Sunday, January 31, 2010

Pheasant feathers

And I thought Hungarian partridge had a lot of feathers. Pheasants win. Not only are the patterns varied, but also the colors. One striking feature is the teal/blue on the ring-neck's head. Those iridescent colors are simply beautiful and fun to paint.

This is one of the paintings in which I didn't want to economize on detail.

Generally I start a painting with the background, move onto the eyes of my animal, the rest of their bodies, and finish with the foreground and all over touches. Since I started this painting at a show, I was forced to change my strategy. Knowing that painting the grasses first would leave me with no dry spot to rest my hand for painting the pheasants, I began with the birds.

It was a wise choice. Although I had a lot of stopping and starting in talking with customers and making sales (and forgetting what color I currently had on my brush), the constant breaks made painting the feathers more exciting and less tedious. I am not sure alone in my studio I would have had the same result. And, I think people enjoyed watching the progress more than if I had been working on some dull grasses.
Stay tuned for the next stage. (now back in my studio.)

Wednesday, January 27, 2010

Less is More

Mara Crossing
8.75" X 30"
Original Oil

There are times to paint fine detail and times when I find less is more.

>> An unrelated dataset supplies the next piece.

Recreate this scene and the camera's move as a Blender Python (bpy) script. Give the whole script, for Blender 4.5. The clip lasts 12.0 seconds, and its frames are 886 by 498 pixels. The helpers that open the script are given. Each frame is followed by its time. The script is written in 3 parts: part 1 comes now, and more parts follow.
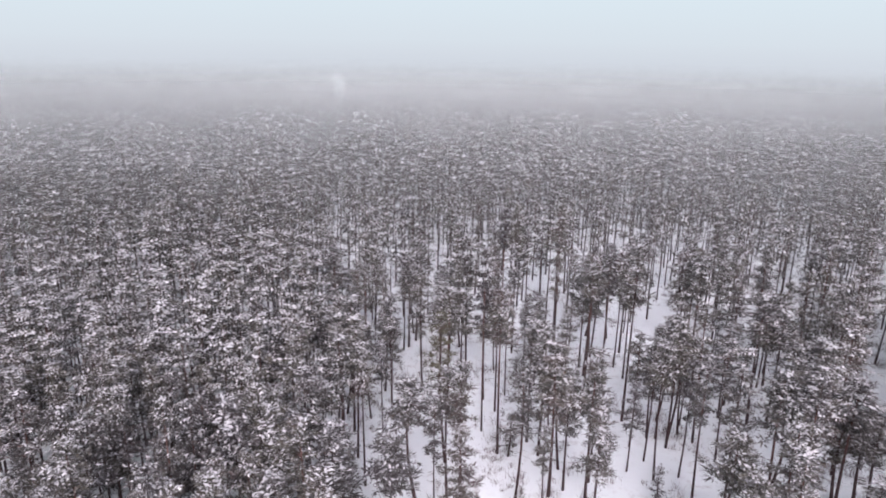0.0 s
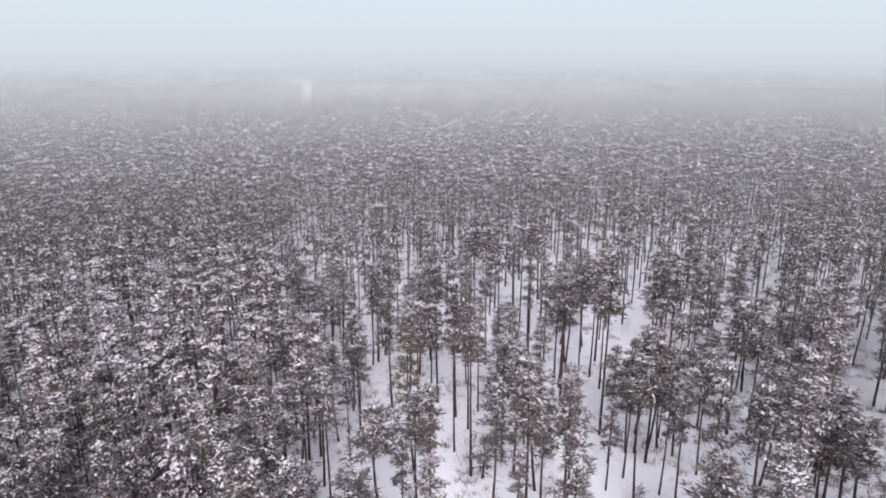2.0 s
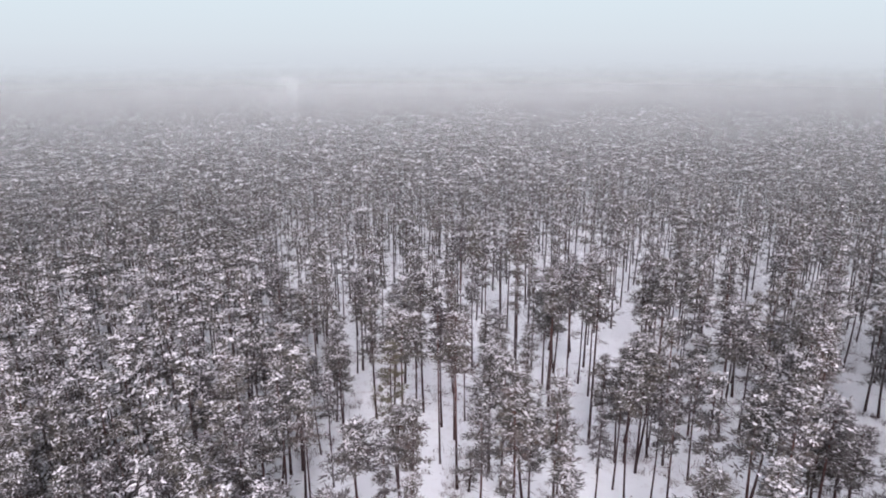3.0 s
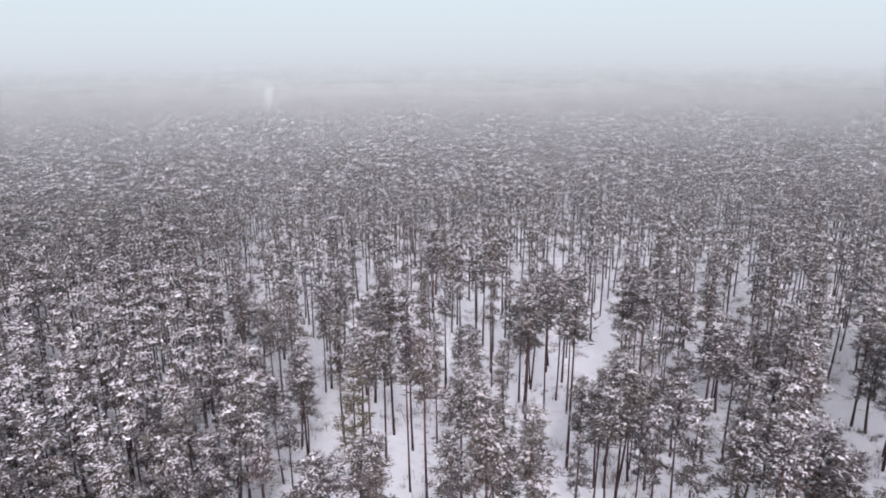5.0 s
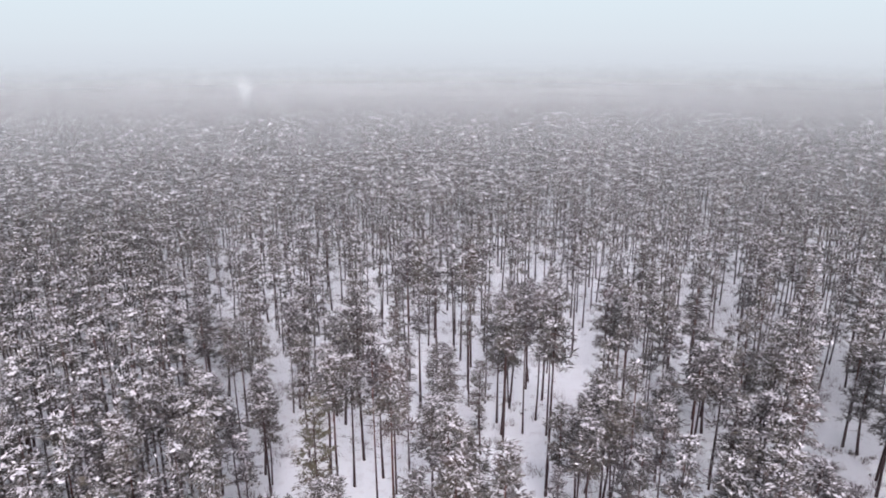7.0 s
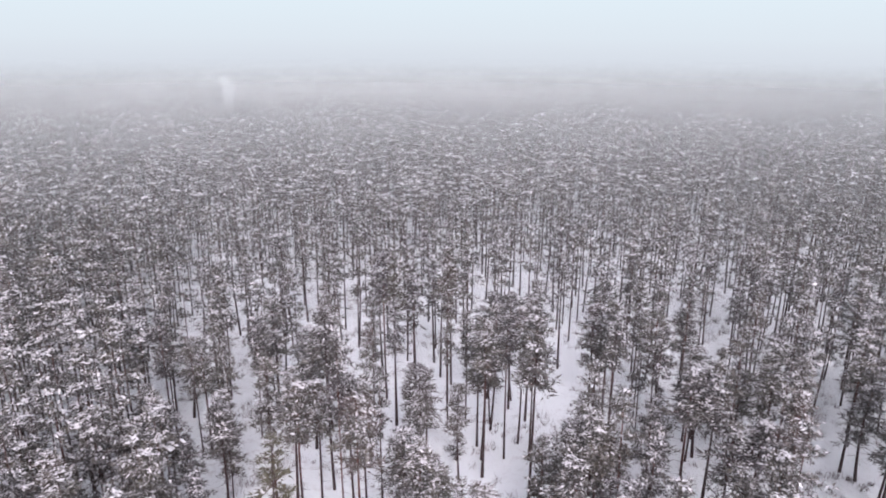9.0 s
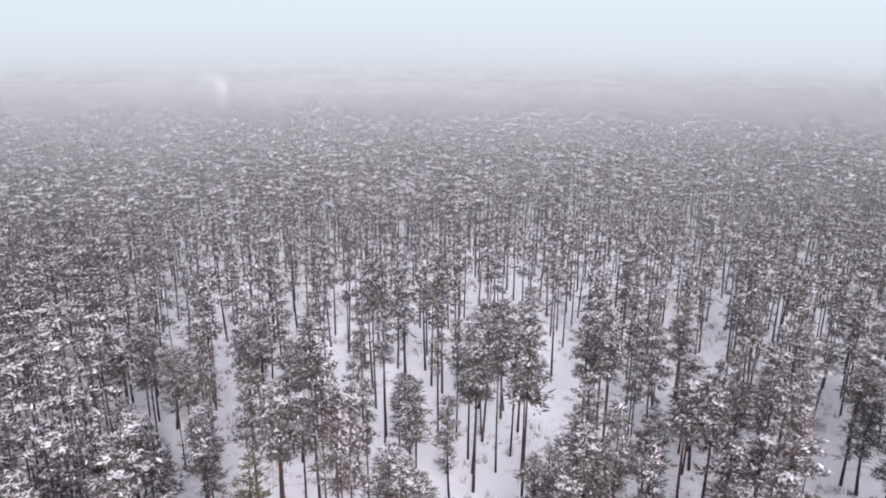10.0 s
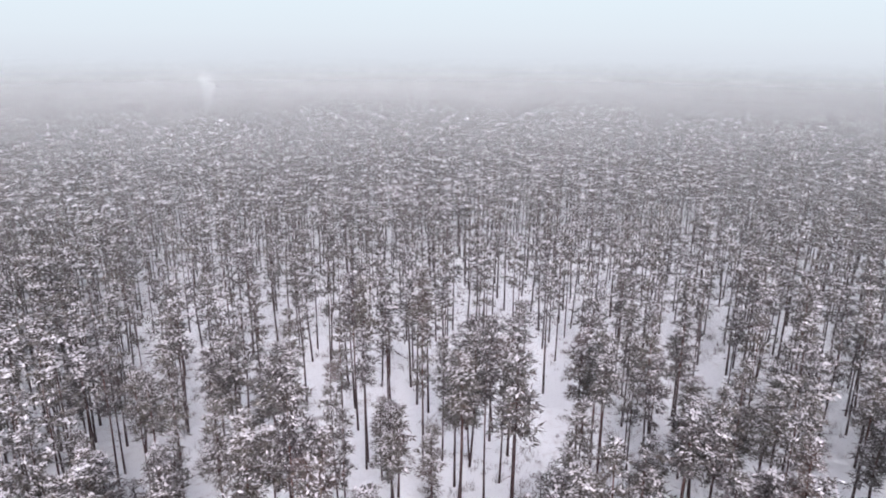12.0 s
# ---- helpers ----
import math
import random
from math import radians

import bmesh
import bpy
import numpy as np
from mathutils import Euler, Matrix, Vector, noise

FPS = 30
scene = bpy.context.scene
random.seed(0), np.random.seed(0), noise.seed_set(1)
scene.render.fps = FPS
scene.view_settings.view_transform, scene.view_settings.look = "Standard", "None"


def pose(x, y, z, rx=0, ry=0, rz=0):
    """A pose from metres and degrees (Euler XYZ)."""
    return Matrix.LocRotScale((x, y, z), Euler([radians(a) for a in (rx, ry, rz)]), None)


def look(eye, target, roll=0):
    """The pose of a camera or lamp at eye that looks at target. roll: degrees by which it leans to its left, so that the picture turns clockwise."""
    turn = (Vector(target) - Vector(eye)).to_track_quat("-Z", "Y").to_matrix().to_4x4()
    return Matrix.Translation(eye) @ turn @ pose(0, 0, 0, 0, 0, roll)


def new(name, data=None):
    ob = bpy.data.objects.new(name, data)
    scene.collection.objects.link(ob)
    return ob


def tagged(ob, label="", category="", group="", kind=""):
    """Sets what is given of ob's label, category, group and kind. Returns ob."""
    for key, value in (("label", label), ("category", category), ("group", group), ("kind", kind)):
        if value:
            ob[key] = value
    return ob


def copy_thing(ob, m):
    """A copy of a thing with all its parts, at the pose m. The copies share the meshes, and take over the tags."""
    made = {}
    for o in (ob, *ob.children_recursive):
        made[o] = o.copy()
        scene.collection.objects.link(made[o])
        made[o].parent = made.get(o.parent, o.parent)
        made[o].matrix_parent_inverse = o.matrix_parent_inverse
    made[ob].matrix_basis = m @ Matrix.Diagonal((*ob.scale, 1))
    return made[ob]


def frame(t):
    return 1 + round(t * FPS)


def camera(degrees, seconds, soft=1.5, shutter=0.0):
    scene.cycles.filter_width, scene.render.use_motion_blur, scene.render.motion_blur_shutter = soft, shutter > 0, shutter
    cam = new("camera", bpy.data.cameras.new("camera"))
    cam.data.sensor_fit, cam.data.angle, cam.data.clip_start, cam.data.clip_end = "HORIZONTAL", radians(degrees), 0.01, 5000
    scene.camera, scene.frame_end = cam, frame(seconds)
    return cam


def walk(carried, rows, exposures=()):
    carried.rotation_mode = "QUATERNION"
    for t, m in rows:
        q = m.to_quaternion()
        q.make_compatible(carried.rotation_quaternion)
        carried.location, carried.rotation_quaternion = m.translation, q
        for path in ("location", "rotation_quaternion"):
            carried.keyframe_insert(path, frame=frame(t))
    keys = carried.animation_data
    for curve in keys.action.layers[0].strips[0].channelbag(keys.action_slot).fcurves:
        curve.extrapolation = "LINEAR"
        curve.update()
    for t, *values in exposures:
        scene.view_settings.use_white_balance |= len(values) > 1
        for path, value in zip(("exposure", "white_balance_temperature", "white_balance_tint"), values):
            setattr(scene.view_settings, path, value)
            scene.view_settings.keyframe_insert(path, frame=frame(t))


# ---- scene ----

Watching this phalanx of wildebeest crossing the Mara River, I didn't really see individual animals. I felt the movement of the entire group. In order to convey that hurried sense of fording the river, I knew that tight detail in each wildebeest would destroy the moment. An elongated painting and loose gesteral renderings seemed appropriate to capture to scene.

Next up, a pheasant painting. With lots of detail. Maybe I should title the next blog, More is More

Tuesday, January 12, 2010

And now for something completely different

Arctic Plunge
Original Oil
42" X 30"

It has been a while since I have blogged. Right now I have a number of paintings in various stages of drying. This one was finally dry enough to snap a photo.

After all the spots of the large leopard piece, I wanted to stretch and play with some color and impressionistic action. A polar bear lunging (plunging) after his harbor seal dinner hit the spot.

Since I have seen polar bear diving in after beluga whales from rock perches, I am sure this scene has happened. A bear spots a seal at the ice breathing hole, the seal slips beneath the surface, and the bear, not wanting to lose his supper, dives right in.

What made the painting challenging and fun was the underwater perspective. I have been fully submerged (in a bathing suit, no less) in Antarctic waters, and have snorkeled with beluga whales in Hudson Bay. I have not been underwater in Hudson Bay when it is covered in ice.

But then, what is the fun in painting only those things you have seen? The Sistine Chapel would be pretty dull if Michelangelo had only painted the merchants, farmers, and nobles of his day. And without DaVinci's Last Supper fresco, we would have missed out on Dan Brown's best seller.
I figure every time I try something new, I learn. It may be a while before I figure out what it was, but I usually find something.